Thousands of Palestinian civilians have already been killed in the crossfire in the Gaza conflict. The list of those killed in the crossfire has grown, on and on, for 75 years.
I was too young to remember Mr. Ahmad. He was an academic, born in Pakistan, and living in the United States. He was the husband of one of my mother’s oldest friends and the father of a young daughter. He’d attended a sociology conference in Bombay. His return flight had been aboard Pan Am 73. The flight was hijacked during its stop in Karachi, Pakistan. The hijackers were Palestinian. I’d heard it from my parents that he had been very sympathetic to the Palestinian cause. He was shot anyway, and killed, on Sept. 5, 1986.
How much longer must this list, of those who get caught in the crossfire, continue to grow until we can learn to distinguish hate from love? How many of those Palestinian civilians, trapped in Gaza, were already fed up with conflict before the Oct. 7 attacks occurred?
And when you hear of wars and rumors of wars, do not be alarmed; this must take place, but the end is not yet…this is but the beginning of the sufferings. (Mark 13: 7-8)
Our Lord had warned us of “wars and rumors of war” immediately after he’d prophesied the destruction of the Second Temple. He knew, decades beforehand, what the tactics of the Zealots would lead to. He understood the futility of force, the power of love, and that truth must continue to navigate through the dark realities which our deceptions have constructed for a very long time to come.

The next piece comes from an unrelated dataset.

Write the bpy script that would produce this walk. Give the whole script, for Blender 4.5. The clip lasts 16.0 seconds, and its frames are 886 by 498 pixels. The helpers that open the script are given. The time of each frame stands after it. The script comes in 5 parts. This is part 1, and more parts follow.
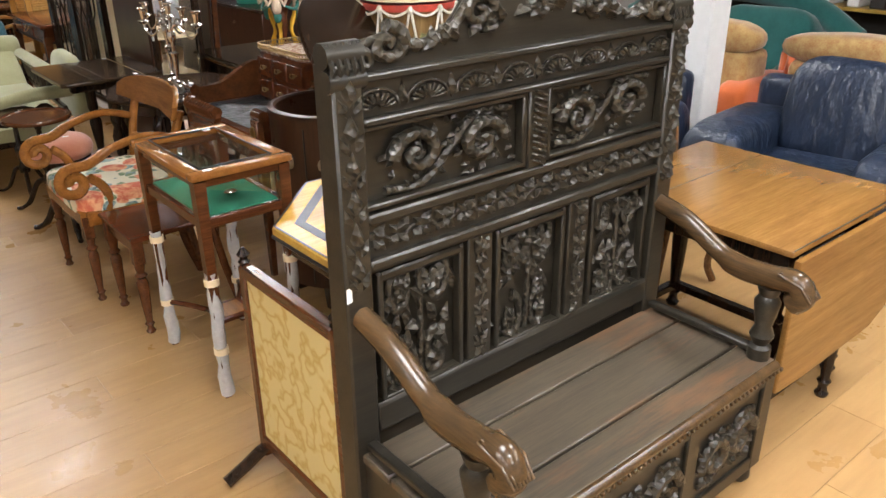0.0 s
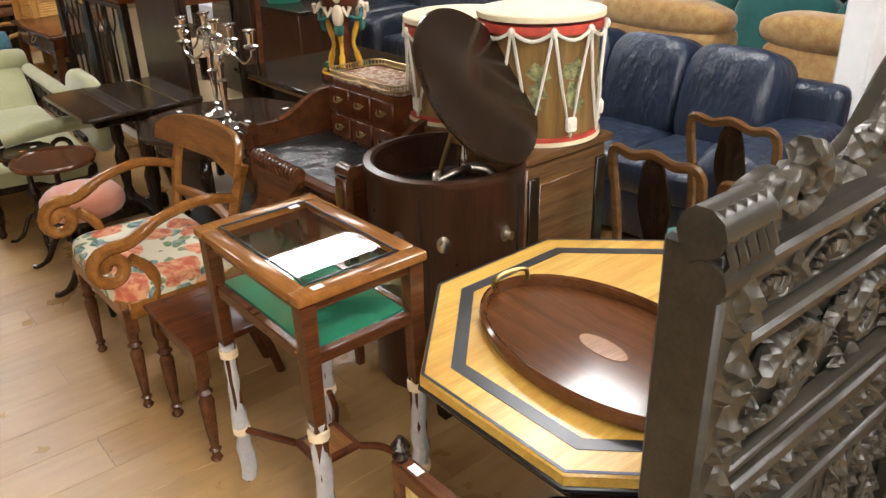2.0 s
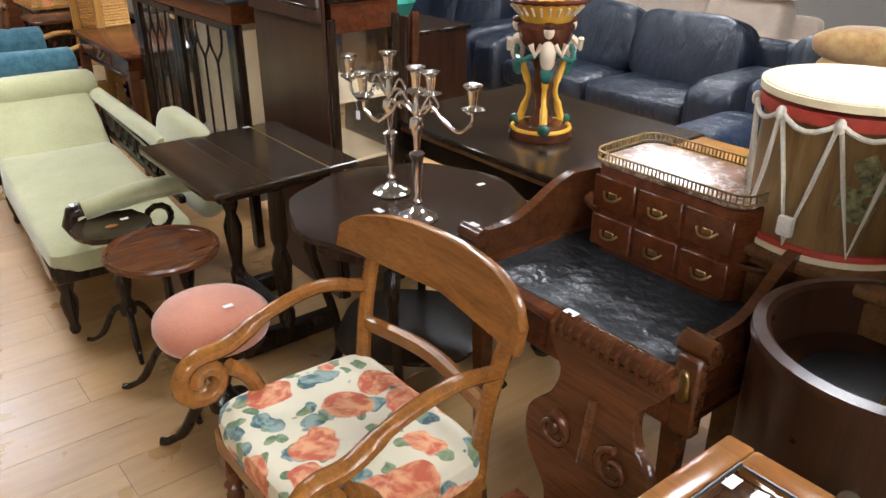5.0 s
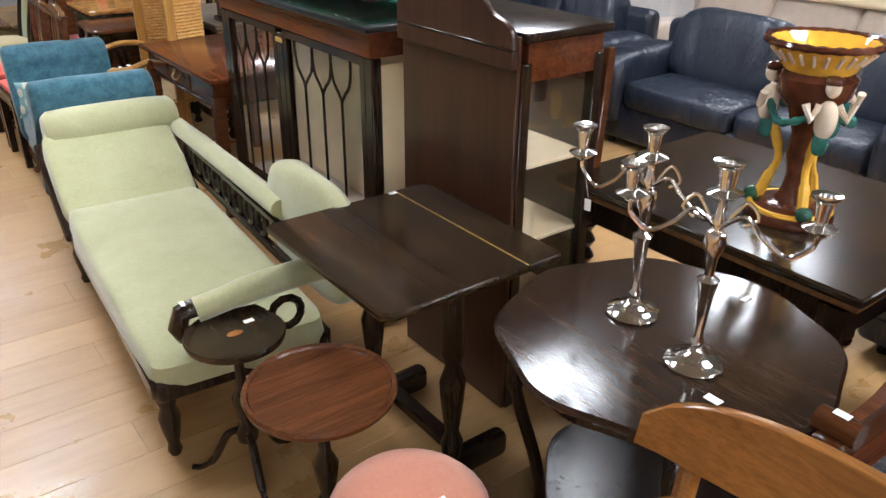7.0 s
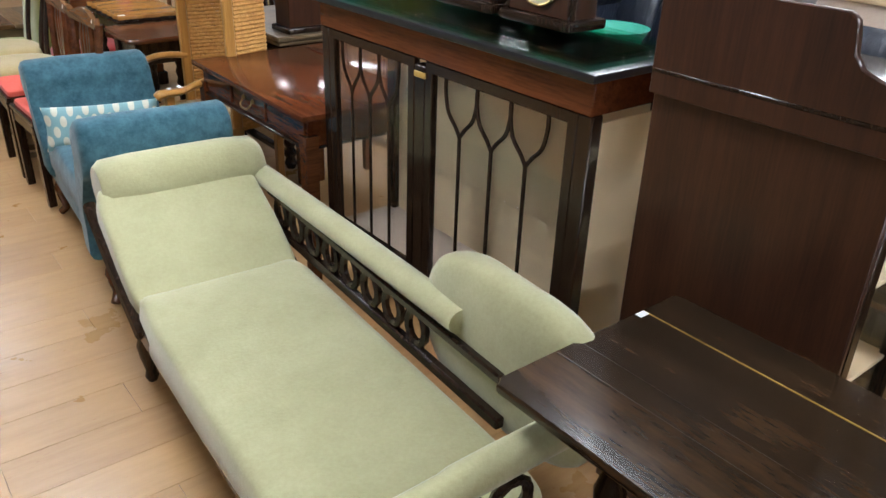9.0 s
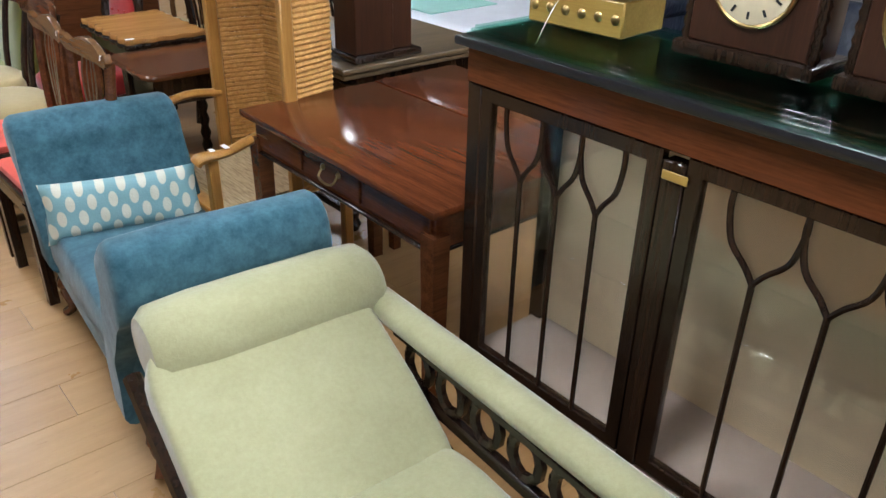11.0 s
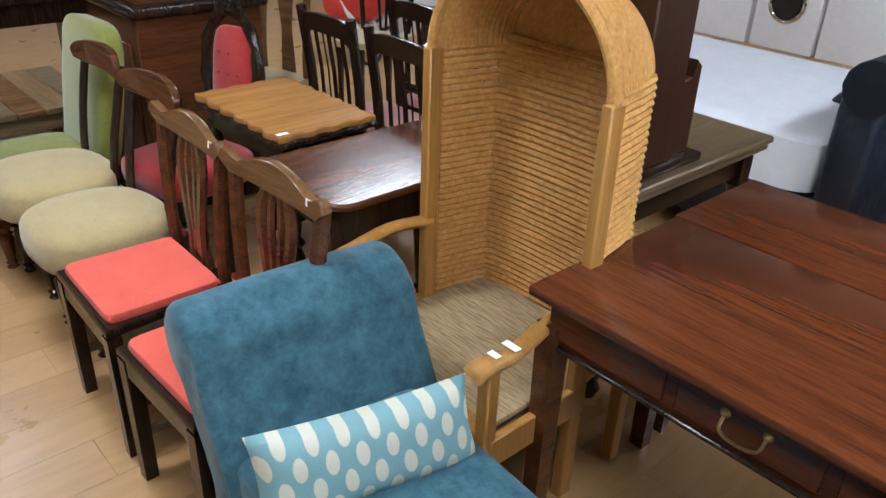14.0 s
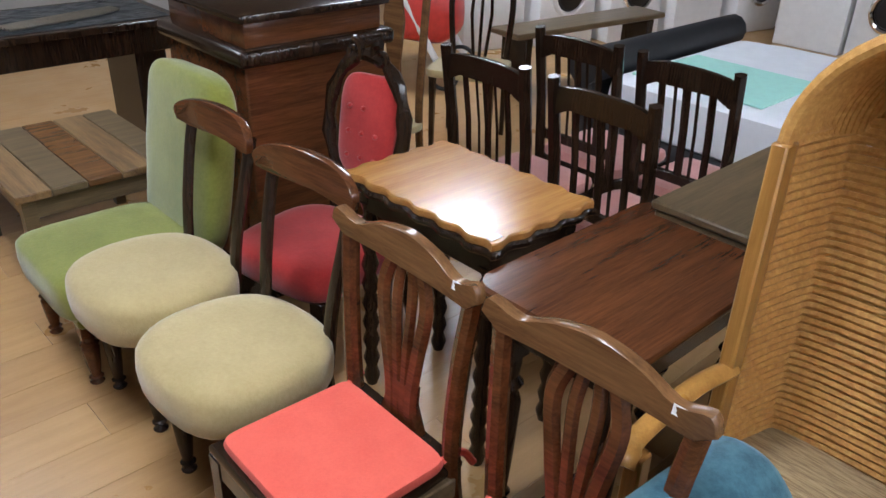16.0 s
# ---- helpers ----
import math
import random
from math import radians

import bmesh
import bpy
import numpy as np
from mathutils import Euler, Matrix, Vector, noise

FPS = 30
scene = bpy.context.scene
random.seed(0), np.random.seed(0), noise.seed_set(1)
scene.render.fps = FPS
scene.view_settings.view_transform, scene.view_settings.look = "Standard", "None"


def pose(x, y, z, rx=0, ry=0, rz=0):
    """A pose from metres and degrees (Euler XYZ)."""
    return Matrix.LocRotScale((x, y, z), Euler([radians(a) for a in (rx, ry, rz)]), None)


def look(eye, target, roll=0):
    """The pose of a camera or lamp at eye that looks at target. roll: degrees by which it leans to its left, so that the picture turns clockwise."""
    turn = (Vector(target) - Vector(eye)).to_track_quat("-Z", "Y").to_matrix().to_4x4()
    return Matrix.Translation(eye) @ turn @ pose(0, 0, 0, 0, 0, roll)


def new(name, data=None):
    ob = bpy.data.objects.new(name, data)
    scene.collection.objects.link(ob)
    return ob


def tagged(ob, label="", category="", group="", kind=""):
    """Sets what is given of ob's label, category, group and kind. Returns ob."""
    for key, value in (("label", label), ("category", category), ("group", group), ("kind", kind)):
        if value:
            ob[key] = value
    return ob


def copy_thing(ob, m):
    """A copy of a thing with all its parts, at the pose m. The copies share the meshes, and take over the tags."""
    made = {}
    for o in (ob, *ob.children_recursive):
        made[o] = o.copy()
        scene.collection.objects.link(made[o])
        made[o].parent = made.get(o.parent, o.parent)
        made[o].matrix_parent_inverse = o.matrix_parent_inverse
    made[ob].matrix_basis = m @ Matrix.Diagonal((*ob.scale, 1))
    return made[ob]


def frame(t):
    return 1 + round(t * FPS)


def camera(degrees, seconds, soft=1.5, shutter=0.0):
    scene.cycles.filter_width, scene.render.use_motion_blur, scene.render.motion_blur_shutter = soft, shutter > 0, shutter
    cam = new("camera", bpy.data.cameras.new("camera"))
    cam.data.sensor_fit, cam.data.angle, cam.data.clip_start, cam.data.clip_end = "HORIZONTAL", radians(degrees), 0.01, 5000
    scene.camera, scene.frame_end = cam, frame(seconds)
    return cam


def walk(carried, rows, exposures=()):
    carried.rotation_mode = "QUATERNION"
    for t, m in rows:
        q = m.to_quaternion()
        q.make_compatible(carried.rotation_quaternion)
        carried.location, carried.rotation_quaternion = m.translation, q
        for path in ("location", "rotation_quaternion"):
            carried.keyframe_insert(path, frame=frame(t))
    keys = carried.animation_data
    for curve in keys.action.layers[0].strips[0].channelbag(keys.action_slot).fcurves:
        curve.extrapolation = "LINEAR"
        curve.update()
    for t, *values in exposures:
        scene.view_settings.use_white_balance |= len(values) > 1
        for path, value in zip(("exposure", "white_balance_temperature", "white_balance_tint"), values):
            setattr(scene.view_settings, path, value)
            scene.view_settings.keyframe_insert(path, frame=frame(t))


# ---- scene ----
cam = camera(59.0, 16.0)
PATH = [
    (0, (0.041, -0.236, 1.717), (1.205, 1.166, 0.891), -0.5),
    (0.5, (0.176, 0.033, 1.724), (1.282, 1.46, 0.864), -2.4),
    (1, (0.263, 0.271, 1.731), (1.317, 1.736, 0.868), -3.0),
    (1.5, (0.229, 0.531, 1.743), (1.336, 1.966, 0.899), -2.9),
    (2, (0.244, 0.757, 1.737), (1.385, 2.153, 0.873), -1.7),
    (2.5, (0.322, 0.985, 1.722), (1.398, 2.421, 0.84), -1.8),
    (3, (0.355, 1.22, 1.721), (1.404, 2.672, 0.832), -2.1),
    (3.5, (0.325, 1.499, 1.751), (1.418, 2.928, 0.878), -1.7),
    (6, (0.36, 2.657, 1.681), (1.452, 4.092, 0.818), 1.4),
    (6.5, (0.406, 2.93, 1.727), (1.465, 4.377, 0.842), 2.0),
    (7, (0.363, 3.213, 1.725), (1.441, 4.646, 0.841), 0.5),
    (7.5, (0.283, 3.47, 1.712), (1.418, 4.855, 0.82), 1.3),
    (8, (0.313, 3.762, 1.716), (1.426, 5.154, 0.808), 1.4),
    (8.5, (0.31, 4.036, 1.705), (1.425, 5.431, 0.804), 1.9),
    (11, (0.532, 5.516, 1.649), (1.683, 6.853, 0.706), 1.4),
    (11.5, (0.576, 5.793, 1.648), (1.722, 7.135, 0.705), 1.7),
    (12, (0.615, 6.069, 1.639), (1.719, 7.434, 0.681), 0.8),
    (12.5, (0.565, 6.322, 1.658), (1.726, 7.644, 0.707), 0.3),
    (13, (0.545, 6.543, 1.677), (1.743, 7.848, 0.749), 1.9),
    (13.5, (0.56, 6.803, 1.674), (1.723, 8.143, 0.751), 2.0),
    (14, (0.53, 7.033, 1.674), (1.719, 8.335, 0.731), 2.2),
    (14.5, (0.462, 7.262, 1.681), (1.701, 8.519, 0.741), 1.9),
    (15, (0.465, 7.527, 1.679), (1.686, 8.784, 0.715), 2.3),
    (15.5, (0.528, 7.783, 1.67), (1.72, 9.061, 0.697), 2.6),
    (16, (0.516, 8.056, 1.657), (1.724, 9.334, 0.706), 1.9),
]
walk(cam, [(t, look(eye, target, roll)) for t, eye, target, roll in PATH], [(0, -0.42, 6600, 10), (1.5, -0.36, 6850, 10), (3.5, -0.25, 6700, 10), (6.0, -0.05, 6100, 10), (8.5, -0.18, 6100, 10), (11.0, -0.25, 5950, 10), (16.0, -0.25, 5800, 10)])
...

And if his words of realism, assuring us of wars and rumors of war, are still proving themselves true today, could it be that that ideal which he’d given to us, of the coming of the Kingdom of God, that ideal promised to ultimately become our reality, is likewise continuing its forward march?
That is the hope that was passed on to us from generations past, and to be carried on by future generations, until the day on which the King returns at the end of time. And so long as any of us still has breath, we still have time to learn what it is to forgive, to prepare a world more fitting for his return.